Start at the line containing "for path, value" and stop at the line containing "scene.view_settings.keyframe_insert(path, frame=frame(t))"; copy those lines exactly, both ends included, and no others.

----

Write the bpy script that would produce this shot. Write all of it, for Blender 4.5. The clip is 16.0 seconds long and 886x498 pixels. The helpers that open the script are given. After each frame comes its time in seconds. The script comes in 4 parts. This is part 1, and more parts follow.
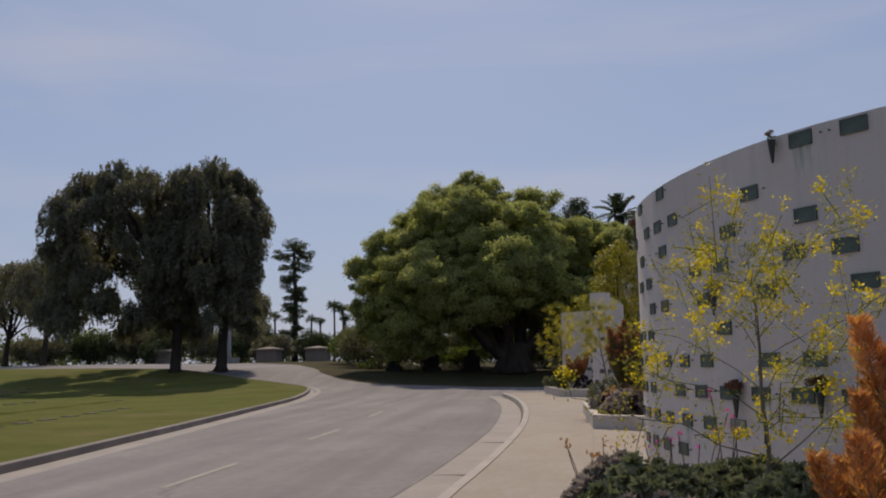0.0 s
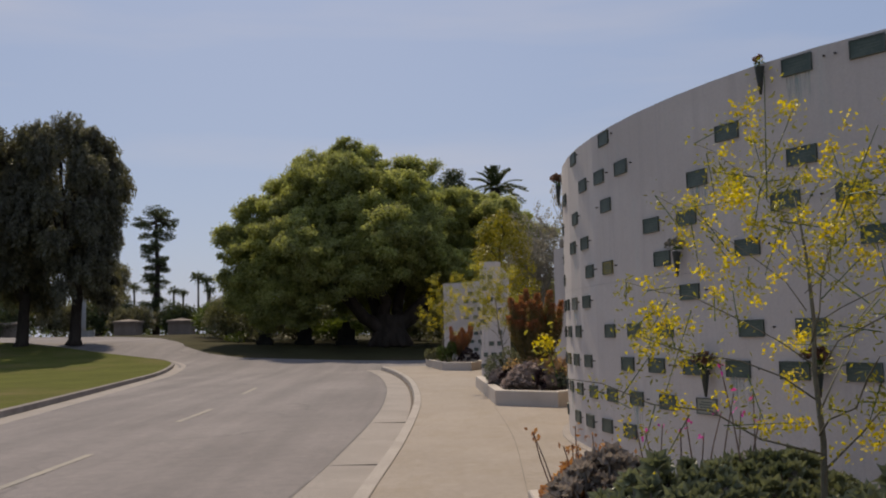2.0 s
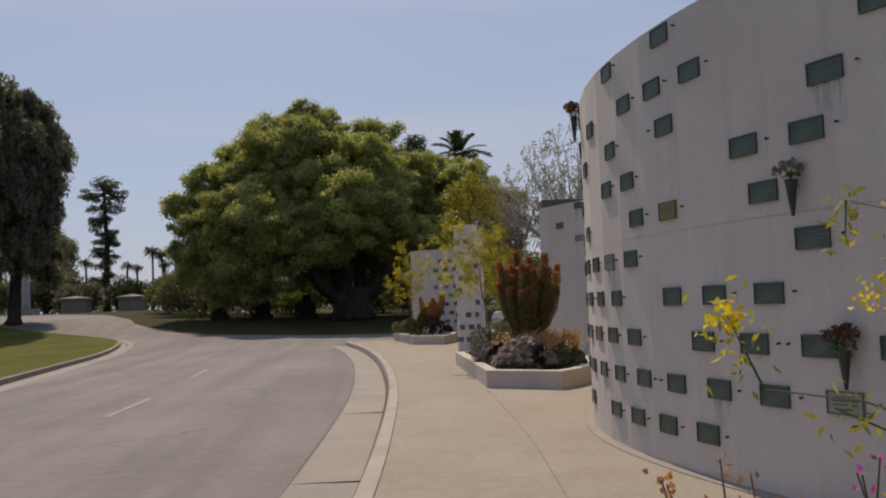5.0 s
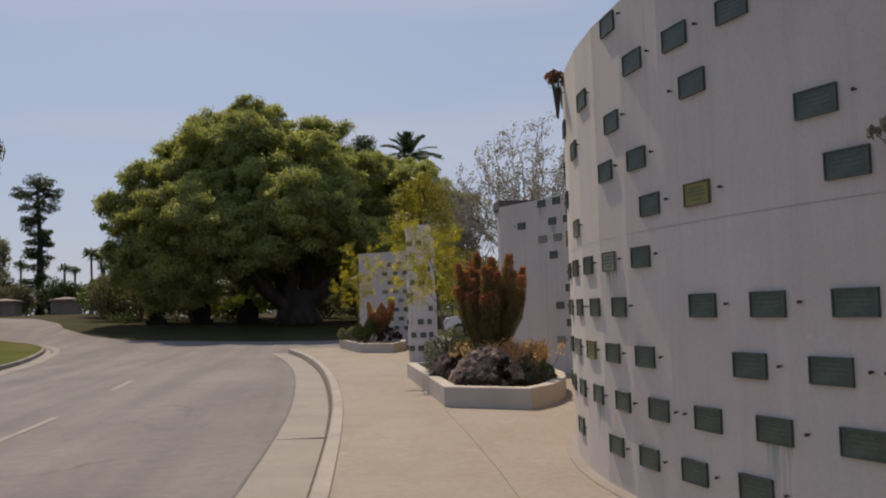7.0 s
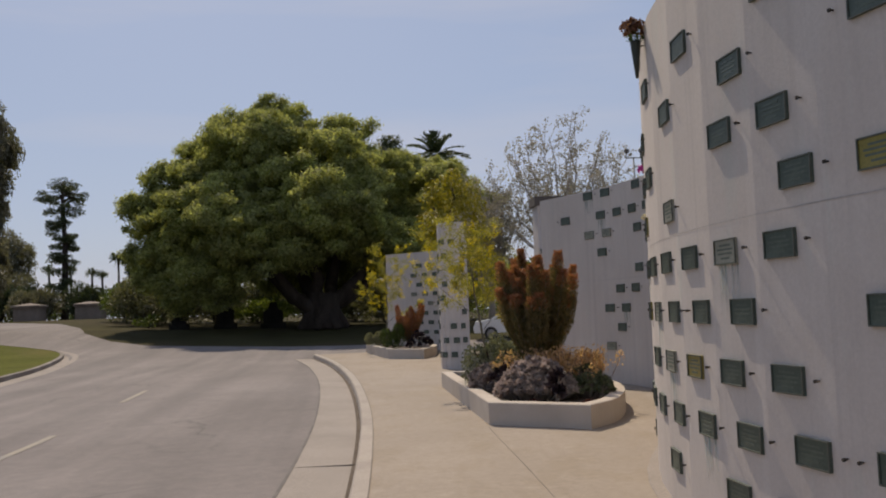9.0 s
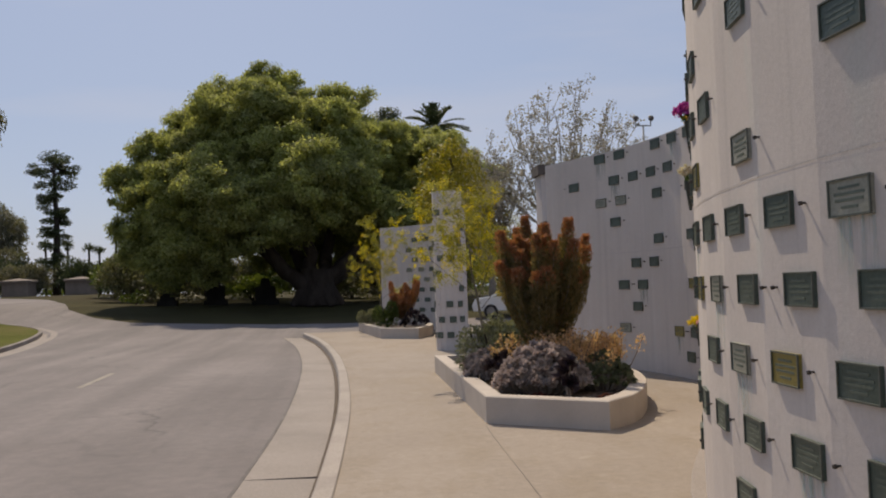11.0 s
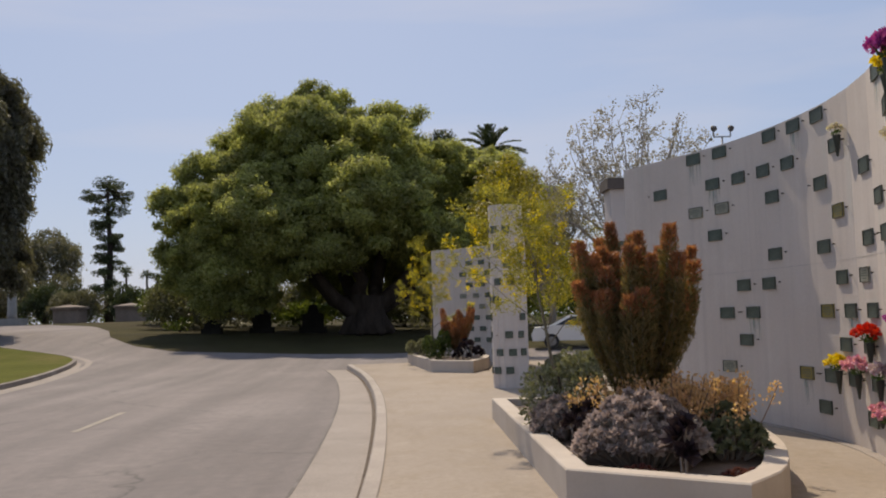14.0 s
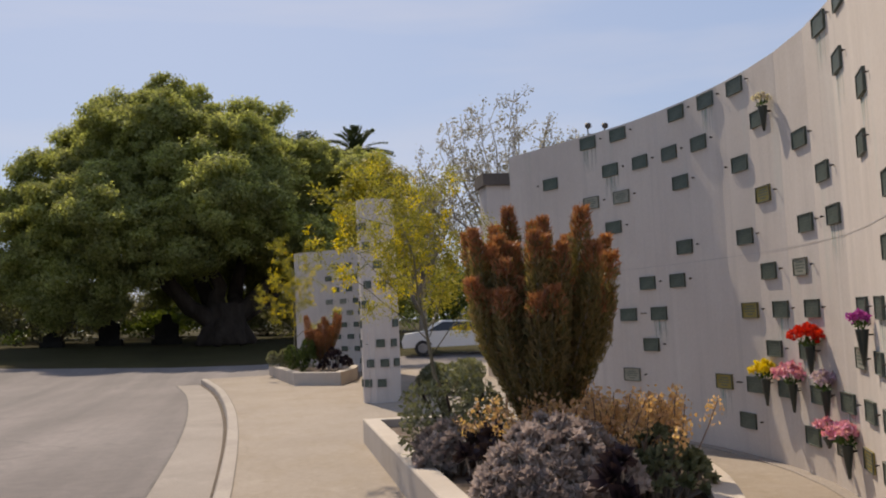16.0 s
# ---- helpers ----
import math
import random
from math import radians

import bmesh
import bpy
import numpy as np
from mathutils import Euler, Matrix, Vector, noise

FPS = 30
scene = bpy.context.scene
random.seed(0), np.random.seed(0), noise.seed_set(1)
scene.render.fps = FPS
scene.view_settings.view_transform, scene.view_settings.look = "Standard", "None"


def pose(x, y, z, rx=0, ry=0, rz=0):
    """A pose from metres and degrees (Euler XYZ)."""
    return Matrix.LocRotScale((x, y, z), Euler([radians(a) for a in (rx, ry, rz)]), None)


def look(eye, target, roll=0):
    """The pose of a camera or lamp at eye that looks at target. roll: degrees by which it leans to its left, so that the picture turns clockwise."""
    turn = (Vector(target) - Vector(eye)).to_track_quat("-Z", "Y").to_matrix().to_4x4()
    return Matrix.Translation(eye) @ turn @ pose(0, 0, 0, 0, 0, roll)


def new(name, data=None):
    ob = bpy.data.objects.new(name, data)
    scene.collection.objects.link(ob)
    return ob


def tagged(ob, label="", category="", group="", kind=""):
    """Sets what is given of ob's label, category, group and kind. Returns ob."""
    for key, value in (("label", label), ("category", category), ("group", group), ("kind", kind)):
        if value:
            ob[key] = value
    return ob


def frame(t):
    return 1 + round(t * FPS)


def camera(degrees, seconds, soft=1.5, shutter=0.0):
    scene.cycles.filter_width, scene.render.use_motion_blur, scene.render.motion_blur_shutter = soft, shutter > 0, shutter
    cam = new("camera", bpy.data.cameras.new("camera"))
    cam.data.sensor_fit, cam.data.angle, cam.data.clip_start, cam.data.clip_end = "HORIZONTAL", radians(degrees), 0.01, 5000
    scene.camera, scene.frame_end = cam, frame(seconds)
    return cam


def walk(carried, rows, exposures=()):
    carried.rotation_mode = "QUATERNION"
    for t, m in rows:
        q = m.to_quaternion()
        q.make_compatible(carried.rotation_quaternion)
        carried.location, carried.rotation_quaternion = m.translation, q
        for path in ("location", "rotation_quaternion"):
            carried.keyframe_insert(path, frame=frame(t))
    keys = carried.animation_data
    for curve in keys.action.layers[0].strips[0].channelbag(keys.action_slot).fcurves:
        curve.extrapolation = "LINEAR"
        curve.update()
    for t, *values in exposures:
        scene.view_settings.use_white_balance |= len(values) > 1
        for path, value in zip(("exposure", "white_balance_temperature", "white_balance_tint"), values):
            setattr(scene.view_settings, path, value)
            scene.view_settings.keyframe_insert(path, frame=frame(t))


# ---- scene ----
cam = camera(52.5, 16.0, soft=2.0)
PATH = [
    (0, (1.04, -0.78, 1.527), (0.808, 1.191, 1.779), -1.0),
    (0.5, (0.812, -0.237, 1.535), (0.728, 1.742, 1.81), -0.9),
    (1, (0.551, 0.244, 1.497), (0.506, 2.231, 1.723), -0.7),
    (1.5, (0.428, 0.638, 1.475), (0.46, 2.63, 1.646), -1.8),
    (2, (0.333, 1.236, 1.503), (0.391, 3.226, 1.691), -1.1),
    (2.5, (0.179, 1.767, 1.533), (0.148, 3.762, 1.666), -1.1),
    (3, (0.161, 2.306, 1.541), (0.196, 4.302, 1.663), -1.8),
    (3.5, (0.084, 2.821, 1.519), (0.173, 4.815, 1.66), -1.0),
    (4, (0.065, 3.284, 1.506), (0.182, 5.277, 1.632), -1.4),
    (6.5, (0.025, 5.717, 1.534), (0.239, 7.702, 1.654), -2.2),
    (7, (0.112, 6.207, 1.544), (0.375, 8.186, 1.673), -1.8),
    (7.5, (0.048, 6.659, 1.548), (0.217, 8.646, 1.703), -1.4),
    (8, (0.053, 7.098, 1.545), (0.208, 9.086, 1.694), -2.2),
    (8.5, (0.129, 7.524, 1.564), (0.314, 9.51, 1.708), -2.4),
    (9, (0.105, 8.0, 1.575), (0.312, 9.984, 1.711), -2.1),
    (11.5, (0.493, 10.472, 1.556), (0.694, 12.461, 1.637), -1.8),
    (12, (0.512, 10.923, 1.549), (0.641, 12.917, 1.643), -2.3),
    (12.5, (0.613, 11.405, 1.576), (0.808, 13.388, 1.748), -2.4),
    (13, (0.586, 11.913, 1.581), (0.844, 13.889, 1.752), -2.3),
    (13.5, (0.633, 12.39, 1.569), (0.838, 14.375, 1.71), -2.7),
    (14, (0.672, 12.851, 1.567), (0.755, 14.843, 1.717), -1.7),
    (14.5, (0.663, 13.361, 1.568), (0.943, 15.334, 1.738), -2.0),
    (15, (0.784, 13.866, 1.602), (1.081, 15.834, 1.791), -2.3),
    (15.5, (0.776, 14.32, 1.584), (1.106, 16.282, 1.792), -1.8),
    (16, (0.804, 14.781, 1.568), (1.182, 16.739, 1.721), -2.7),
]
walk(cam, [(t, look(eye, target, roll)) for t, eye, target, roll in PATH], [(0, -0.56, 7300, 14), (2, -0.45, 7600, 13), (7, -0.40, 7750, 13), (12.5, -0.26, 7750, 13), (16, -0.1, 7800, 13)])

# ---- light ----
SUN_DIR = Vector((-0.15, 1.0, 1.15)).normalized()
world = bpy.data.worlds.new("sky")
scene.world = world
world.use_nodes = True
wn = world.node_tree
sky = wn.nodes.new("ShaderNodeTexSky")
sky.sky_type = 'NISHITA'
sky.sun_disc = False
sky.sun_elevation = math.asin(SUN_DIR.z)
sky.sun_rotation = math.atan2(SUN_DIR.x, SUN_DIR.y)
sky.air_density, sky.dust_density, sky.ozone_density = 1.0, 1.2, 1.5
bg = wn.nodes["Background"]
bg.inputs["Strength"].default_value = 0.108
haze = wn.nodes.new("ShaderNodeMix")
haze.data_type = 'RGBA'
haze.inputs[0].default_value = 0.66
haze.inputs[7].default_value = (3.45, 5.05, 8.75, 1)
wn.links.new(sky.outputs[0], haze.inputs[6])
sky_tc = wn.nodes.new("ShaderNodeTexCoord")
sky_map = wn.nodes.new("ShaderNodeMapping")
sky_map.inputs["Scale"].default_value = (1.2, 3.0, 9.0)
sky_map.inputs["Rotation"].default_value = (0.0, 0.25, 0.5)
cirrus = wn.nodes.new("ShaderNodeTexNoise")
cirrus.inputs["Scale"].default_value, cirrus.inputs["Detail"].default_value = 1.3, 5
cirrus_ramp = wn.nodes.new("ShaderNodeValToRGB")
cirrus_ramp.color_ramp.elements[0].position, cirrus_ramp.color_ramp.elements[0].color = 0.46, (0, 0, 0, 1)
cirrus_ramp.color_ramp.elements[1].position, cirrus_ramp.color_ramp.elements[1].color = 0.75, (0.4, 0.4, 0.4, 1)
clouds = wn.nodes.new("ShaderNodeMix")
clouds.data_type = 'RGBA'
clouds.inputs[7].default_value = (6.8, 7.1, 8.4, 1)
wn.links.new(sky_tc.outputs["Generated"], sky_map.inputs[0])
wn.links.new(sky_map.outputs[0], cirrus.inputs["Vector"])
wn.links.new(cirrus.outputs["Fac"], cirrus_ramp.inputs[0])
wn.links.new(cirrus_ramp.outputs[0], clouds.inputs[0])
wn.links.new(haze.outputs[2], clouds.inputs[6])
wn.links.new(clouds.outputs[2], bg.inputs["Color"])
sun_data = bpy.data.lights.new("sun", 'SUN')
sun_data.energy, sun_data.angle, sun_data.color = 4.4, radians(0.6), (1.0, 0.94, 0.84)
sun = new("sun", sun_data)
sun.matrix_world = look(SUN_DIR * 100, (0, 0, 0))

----

### Response to this task
        for path, value in zip(("exposure", "white_balance_temperature", "white_balance_tint"), values):
            setattr(scene.view_settings, path, value)
            scene.view_settings.keyframe_insert(path, frame=frame(t))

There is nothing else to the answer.